++++ Working data
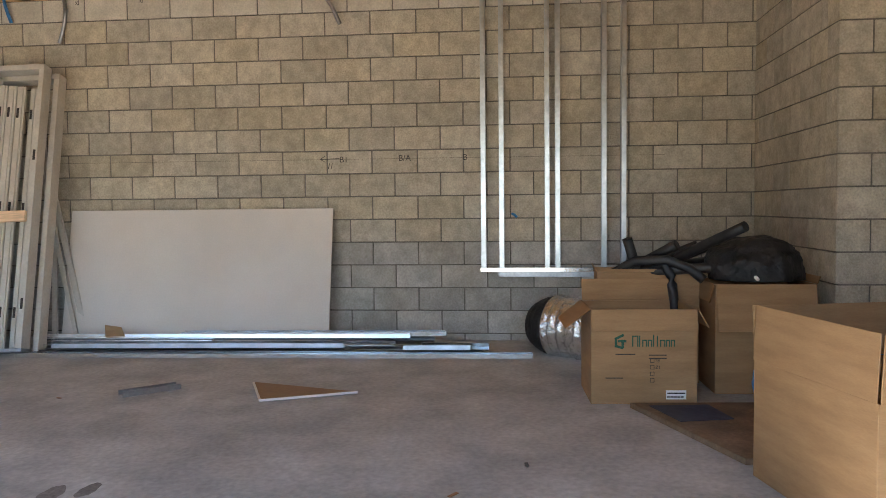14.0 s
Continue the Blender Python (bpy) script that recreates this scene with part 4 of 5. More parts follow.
# Walls and flat ceilings added to close the rooms against daylight.
def house_shell():
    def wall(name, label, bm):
        # Room, hall and rear walls get a darker colour for the unlit inside.
        return tagged(part(name, bm, LINTEL_AND_UNLIT if "_room" in name or "hall" in name or "rear" in name else CMU_GREY), label, "wall", kind="structure")
    bm = bmesh.new()
    y0, y1 = 21.0, 21.2
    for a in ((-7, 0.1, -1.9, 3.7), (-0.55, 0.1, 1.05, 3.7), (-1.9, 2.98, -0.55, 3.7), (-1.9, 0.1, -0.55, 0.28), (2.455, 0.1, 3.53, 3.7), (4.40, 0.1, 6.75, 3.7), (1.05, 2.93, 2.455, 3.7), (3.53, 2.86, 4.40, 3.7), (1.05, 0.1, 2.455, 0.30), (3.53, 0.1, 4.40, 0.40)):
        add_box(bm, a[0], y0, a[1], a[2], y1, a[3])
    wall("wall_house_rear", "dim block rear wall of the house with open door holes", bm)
    t = tagged(new("door_trim"), "pale timber lining of the rear door hole", "trim", kind="structure")
    part("jamb_strip", box(2.32, 20.97, 0.301, 2.452, 21.15, 2.928), CREAM, t)
    wall("wall_house_far_west", "unseen block west wall added to close off the house", box(-7.2, HY, -0.3, -7.0, 21.2, 3.7))
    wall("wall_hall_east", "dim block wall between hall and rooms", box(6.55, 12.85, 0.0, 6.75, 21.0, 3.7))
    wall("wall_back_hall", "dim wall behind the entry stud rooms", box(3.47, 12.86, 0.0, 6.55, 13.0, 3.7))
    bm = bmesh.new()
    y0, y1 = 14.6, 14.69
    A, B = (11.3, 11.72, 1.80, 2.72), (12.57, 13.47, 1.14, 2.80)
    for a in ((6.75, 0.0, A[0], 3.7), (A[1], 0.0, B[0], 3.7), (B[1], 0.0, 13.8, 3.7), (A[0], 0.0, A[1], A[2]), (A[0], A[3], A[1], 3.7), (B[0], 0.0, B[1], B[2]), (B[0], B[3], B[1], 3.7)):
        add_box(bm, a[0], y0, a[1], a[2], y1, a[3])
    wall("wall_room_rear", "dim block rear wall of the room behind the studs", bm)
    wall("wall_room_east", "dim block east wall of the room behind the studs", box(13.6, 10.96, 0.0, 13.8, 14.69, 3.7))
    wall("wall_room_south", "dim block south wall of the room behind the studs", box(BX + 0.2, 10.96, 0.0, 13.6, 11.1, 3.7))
    for nm, (x0, x1, z0, z1) in (("window_8", A), ("window_9", B)):
        w = tagged(new(nm), "dark-framed window with a middle rail and a dark label", "window", kind="structure")
        f = bmesh.new()
        for a in ((x0, z0, x1, z0 + 0.04), (x0, z1 - 0.04, x1, z1), (x0, z0 + 0.04, x0 + 0.04, z1 - 0.04), (x1 - 0.04, z0 + 0.04, x1, z1 - 0.04), (x0 + 0.04, (z0 + z1) / 2 - 0.04, x1 - 0.04, (z0 + z1) / 2 + 0.04)):
            add_box(f, a[0], 14.62, a[1], a[2], 14.70, a[3])
        part("window_frame", f, STEEL_DULL, w)
        g = part("pane", box(x0 + 0.04, 14.655, z0 + 0.04, x1 - 0.04, 14.66, z1 - 0.04), GLASS, w)
        g.visible_shadow = False
        part("sticker", box(x1 - 0.27, 14.64, z1 - 0.3, x1 - 0.05, 14.645, z1 - 0.08), STICK_B, w, "dark label on the glass")
    tagged(part("ceiling", box(-7.2, 12.9, 3.7, 13.8, 21.2, 3.74), PLY), "flat timber cover over the house, added to shut out light", "ceiling", kind="structure")
    # Dark lumber colour here stands for the lack of light in the room.
    tagged(part("ceiling_room", box(6.75, SY + 0.2, 3.60, 13.8, 12.9, 3.64), LUMBER_DARK), "timber ceiling over the room behind the studs, coloured dark for shade", "ceiling", kind="structure")
    tagged(part("ceiling_porch", box(0.14, PY + 0.31, 4.30, 4.04, 12.9, 4.335), PLY), "plywood porch ceiling", "ceiling", kind="structure")
    tagged(part("ceiling_west", box(-7.2, HY + 0.2, 4.05, 0.68, 12.9, 4.09), PLY), "plywood cover over the west room, added to shut out light", "ceiling", kind="structure")


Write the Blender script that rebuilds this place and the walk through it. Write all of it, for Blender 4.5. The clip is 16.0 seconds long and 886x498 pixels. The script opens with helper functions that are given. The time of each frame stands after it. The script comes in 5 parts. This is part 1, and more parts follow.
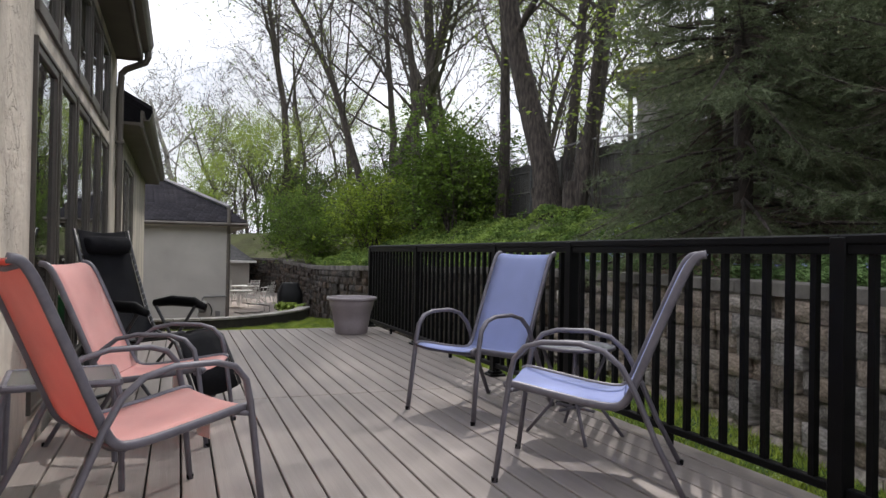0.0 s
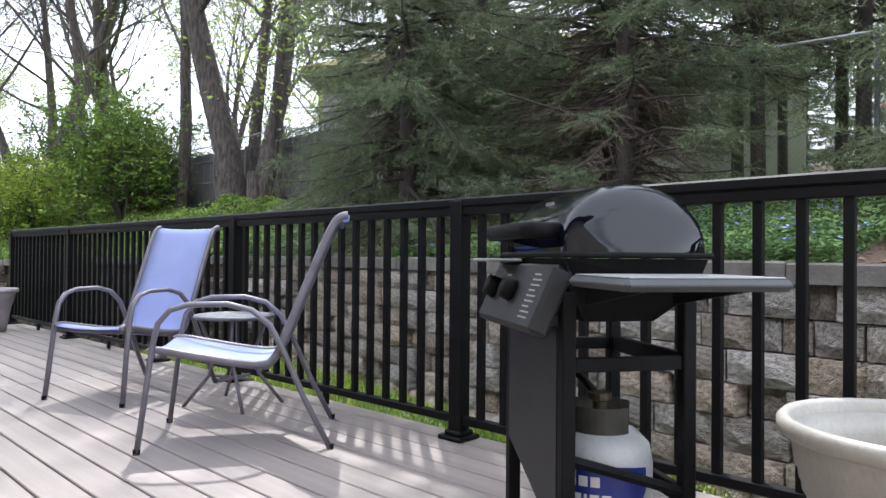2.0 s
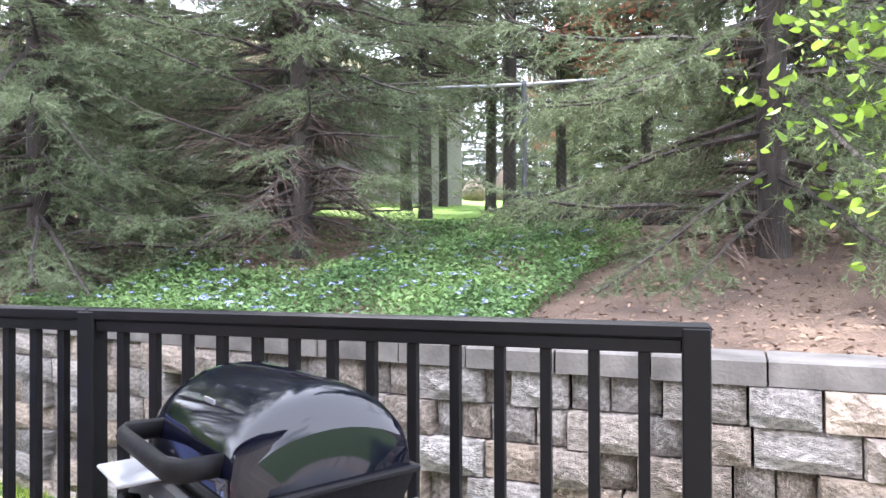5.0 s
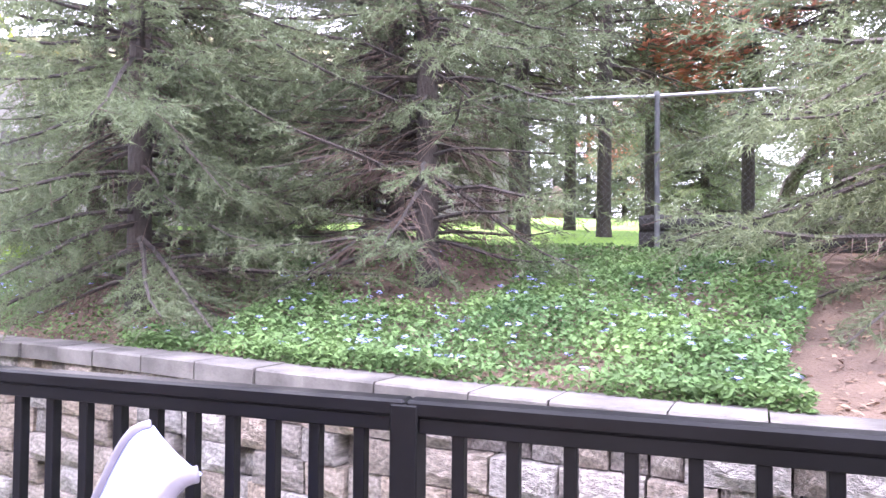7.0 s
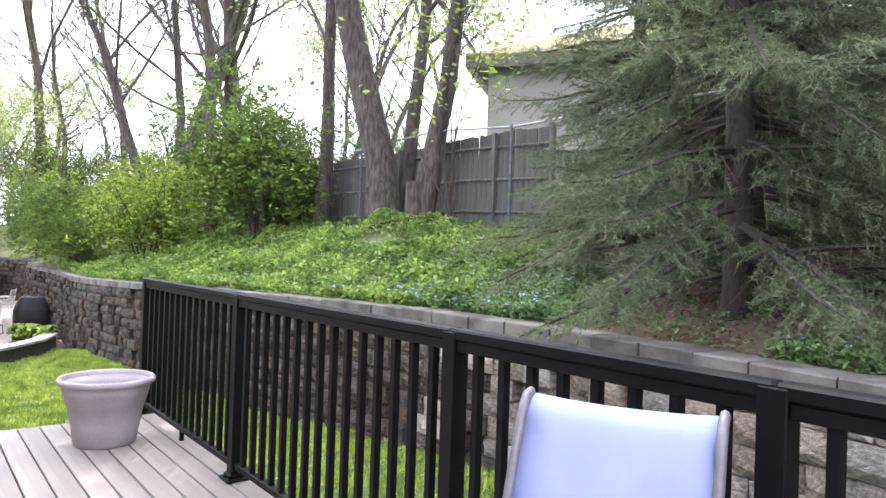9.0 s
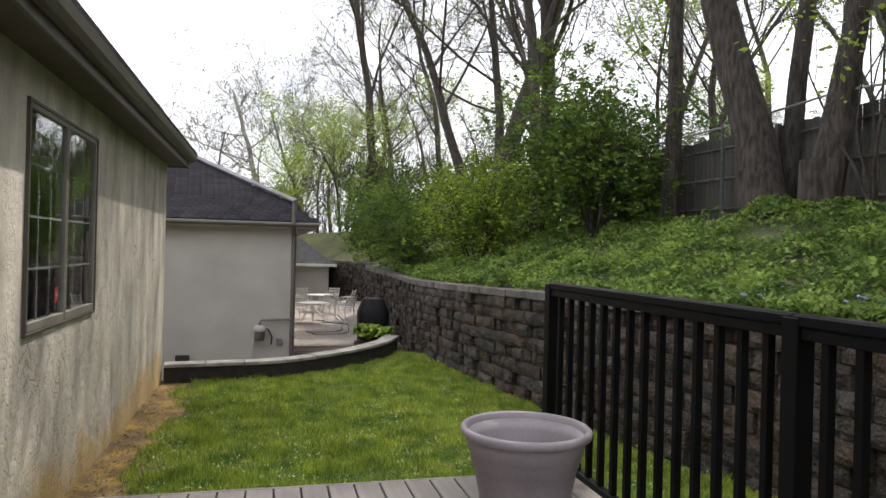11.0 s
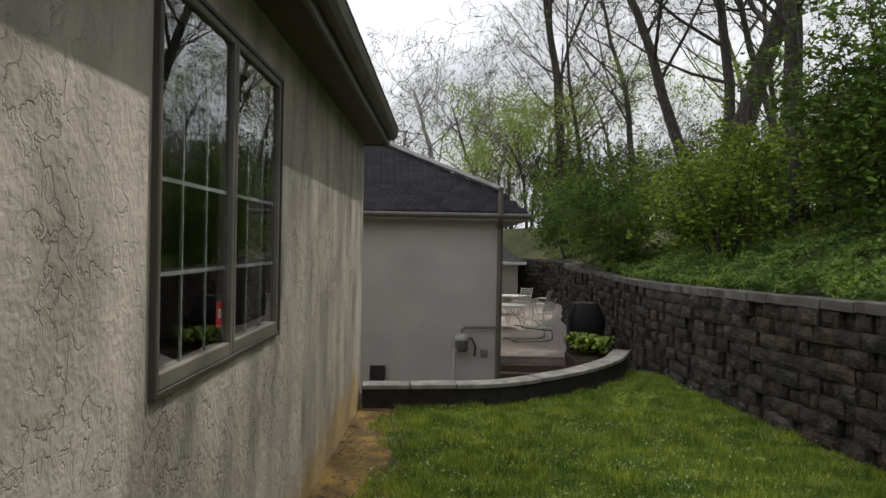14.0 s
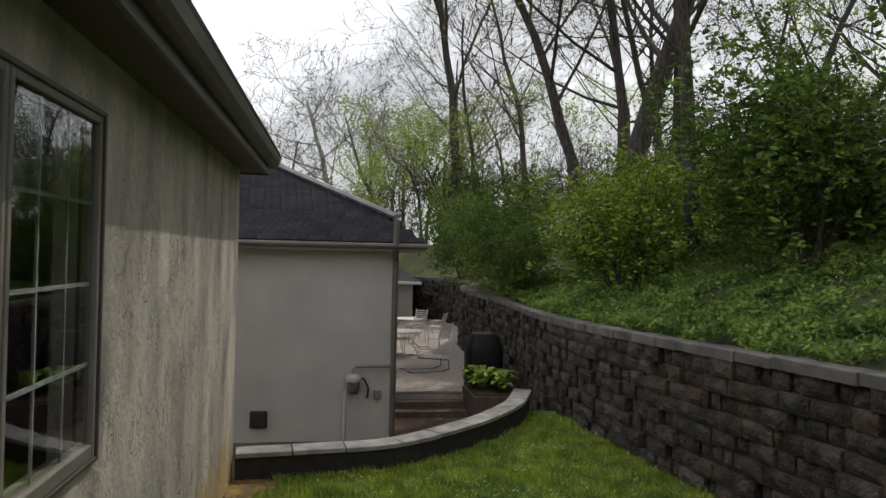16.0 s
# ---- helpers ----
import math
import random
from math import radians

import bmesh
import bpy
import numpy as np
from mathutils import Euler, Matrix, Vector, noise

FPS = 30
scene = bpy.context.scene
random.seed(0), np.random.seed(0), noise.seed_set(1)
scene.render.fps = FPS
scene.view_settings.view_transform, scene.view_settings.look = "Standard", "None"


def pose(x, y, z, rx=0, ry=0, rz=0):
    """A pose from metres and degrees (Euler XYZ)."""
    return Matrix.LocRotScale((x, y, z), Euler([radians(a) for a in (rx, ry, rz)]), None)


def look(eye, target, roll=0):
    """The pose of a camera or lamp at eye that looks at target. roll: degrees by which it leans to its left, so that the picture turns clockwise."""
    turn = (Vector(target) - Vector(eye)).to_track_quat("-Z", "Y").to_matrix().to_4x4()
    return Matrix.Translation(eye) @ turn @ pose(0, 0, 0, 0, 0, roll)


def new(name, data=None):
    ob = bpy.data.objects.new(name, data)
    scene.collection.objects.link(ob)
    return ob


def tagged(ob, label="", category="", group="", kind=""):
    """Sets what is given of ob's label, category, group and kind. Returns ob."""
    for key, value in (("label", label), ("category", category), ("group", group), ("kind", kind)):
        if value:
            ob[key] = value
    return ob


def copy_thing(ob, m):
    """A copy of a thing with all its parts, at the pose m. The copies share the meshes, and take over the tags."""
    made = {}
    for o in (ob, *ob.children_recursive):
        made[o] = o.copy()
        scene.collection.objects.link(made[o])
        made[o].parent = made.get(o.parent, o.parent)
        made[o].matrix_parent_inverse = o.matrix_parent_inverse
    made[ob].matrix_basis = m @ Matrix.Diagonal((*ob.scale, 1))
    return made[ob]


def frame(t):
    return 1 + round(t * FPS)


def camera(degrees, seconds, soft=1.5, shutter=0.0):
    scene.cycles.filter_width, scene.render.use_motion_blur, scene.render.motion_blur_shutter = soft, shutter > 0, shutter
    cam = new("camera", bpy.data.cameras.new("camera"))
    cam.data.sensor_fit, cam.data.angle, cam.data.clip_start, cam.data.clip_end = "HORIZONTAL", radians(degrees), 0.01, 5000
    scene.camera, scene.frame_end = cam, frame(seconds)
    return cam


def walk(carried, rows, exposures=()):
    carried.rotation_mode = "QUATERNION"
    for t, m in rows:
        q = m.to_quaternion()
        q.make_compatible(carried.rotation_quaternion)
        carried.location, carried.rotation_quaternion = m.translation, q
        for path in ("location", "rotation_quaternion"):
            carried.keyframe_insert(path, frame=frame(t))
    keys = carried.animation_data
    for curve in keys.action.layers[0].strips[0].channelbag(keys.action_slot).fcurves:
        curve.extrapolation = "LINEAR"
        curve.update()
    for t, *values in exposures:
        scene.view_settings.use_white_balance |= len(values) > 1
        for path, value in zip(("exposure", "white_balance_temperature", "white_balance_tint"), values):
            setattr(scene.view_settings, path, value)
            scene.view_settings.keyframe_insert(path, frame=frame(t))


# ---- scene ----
cam = camera(65.6, 16.0)

PATH = [
    (0, (-2.638, -9.856, 1.063), (-1.922, -7.989, 1.08), 1.0),
    (0.5, (-2.598, -9.964, 1.046), (-1.813, -8.125, 1.065), 1.2),
    (0.8, (-2.533, -9.953, 0.96), (-1.634, -8.167, 0.991), 1.1),
    (1, (-2.532, -10.007, 0.913), (-1.531, -8.275, 0.94), 0.8),
    (1.5, (-2.51, -10.053, 0.819), (-1.246, -8.503, 0.848), 0.8),
    (2, (-2.501, -10.026, 0.891), (-1.061, -8.639, 0.914), 0.5),
    (2.5, (-2.522, -10.046, 1.056), (-1.003, -8.744, 1.073), 0.1),
    (3, (-2.556, -10.068, 1.143), (-0.988, -8.827, 1.174), 0.4),
    (3.5, (-2.557, -10.09, 1.188), (-0.941, -8.912, 1.214), 0.2),
    (4, (-2.474, -10.09, 1.242), (-0.781, -9.025, 1.257), 0.0),
    (4.2, (-2.382, -10.042, 1.269), (-0.628, -9.08, 1.278), -0.1),
    (6.3, (-1.686, -9.02, 1.503), (0.282, -8.663, 1.542), -0.1),
    (6.5, (-1.642, -8.849, 1.508), (0.318, -8.454, 1.549), 0.1),
    (7, (-1.687, -8.407, 1.525), (0.204, -7.757, 1.576), 0.5),
    (7.5, (-1.743, -7.948, 1.538), (-0.033, -6.912, 1.578), 0.7),
    (8, (-1.725, -7.393, 1.503), (-0.223, -6.072, 1.524), 1.5),
    (8.5, (-1.714, -6.909, 1.484), (-0.383, -5.417, 1.504), 1.8),
    (9, (-1.694, -6.381, 1.459), (-0.46, -4.808, 1.478), 1.9),
    (9.5, (-1.677, -5.804, 1.446), (-0.55, -4.152, 1.459), 1.9),
    (10, (-1.72, -5.249, 1.439), (-0.773, -3.487, 1.444), 2.0),
    (10.2, (-1.721, -4.985, 1.405), (-0.851, -3.184, 1.415), 1.9),
    (12.3, (-1.934, -3.124, 1.352), (-1.92, -1.124, 1.335), 1.1),
    (12.5, (-1.974, -2.936, 1.364), (-1.968, -0.936, 1.352), 1.2),
    (13, (-2.127, -2.35, 1.329), (-2.135, -0.35, 1.309), 1.1),
    (13.5, (-2.229, -1.876, 1.336), (-2.249, 0.124, 1.319), 1.2),
    (14, (-2.311, -1.386, 1.297), (-2.318, 0.614, 1.284), 1.1),
    (14.5, (-2.333, -0.959, 1.37), (-2.322, 1.041, 1.367), 1.2),
    (15, (-2.336, -0.68, 1.475), (-2.187, 1.315, 1.484), 1.2),
    (15.5, (-2.281, -0.484, 1.588), (-2.003, 1.497, 1.602), 1.0),
    (16, (-2.266, -0.397, 1.705), (-1.967, 1.58, 1.728), 1.3),
]
EXPOSURES = [(0, -0.32, 6300, 13), (1.0, -0.42, 6300, 13), (1.5, -0.12, 6100, 12), (2.0, 0.78, 5900, 12), (2.5, 1.38, 5900, 13), (3.5, 1.78, 5900, 14), (4.2, 1.88, 5900, 15), (6.3, 2.53, 5650, 25), (7.0, 2.63, 5750, 33), (7.5, 2.73, 5450, 42), (8.0, 2.43, 5350, 40), (8.5, 1.98, 5700, 26), (9.5, 1.08, 6200, 14), (10.2, 0.58, 6500, 13), (12.3, -0.82, 6500, 11), (16, -0.89, 6500, 10)]
walk(cam, [(t, look(e, g, r)) for t, e, g, r in PATH], EXPOSURES)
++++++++
Do this
Your task is to repeat exactly the lines from the one that contains "made[ob].matrix_basis = m" through the one that contains "for path in", with both end lines included.

The answer
    made[ob].matrix_basis = m @ Matrix.Diagonal((*ob.scale, 1))
    return made[ob]


def frame(t):
    return 1 + round(t * FPS)


def camera(degrees, seconds, soft=1.5, shutter=0.0):
    scene.cycles.filter_width, scene.render.use_motion_blur, scene.render.motion_blur_shutter = soft, shutter > 0, shutter
    cam = new("camera", bpy.data.cameras.new("camera"))
    cam.data.sensor_fit, cam.data.angle, cam.data.clip_start, cam.data.clip_end = "HORIZONTAL", radians(degrees), 0.01, 5000
    scene.camera, scene.frame_end = cam, frame(seconds)
    return cam


def walk(carried, rows, exposures=()):
    carried.rotation_mode = "QUATERNION"
    for t, m in rows:
        q = m.to_quaternion()
        q.make_compatible(carried.rotation_quaternion)
        carried.location, carried.rotation_quaternion = m.translation, q
        for path in ("location", "rotation_quaternion"):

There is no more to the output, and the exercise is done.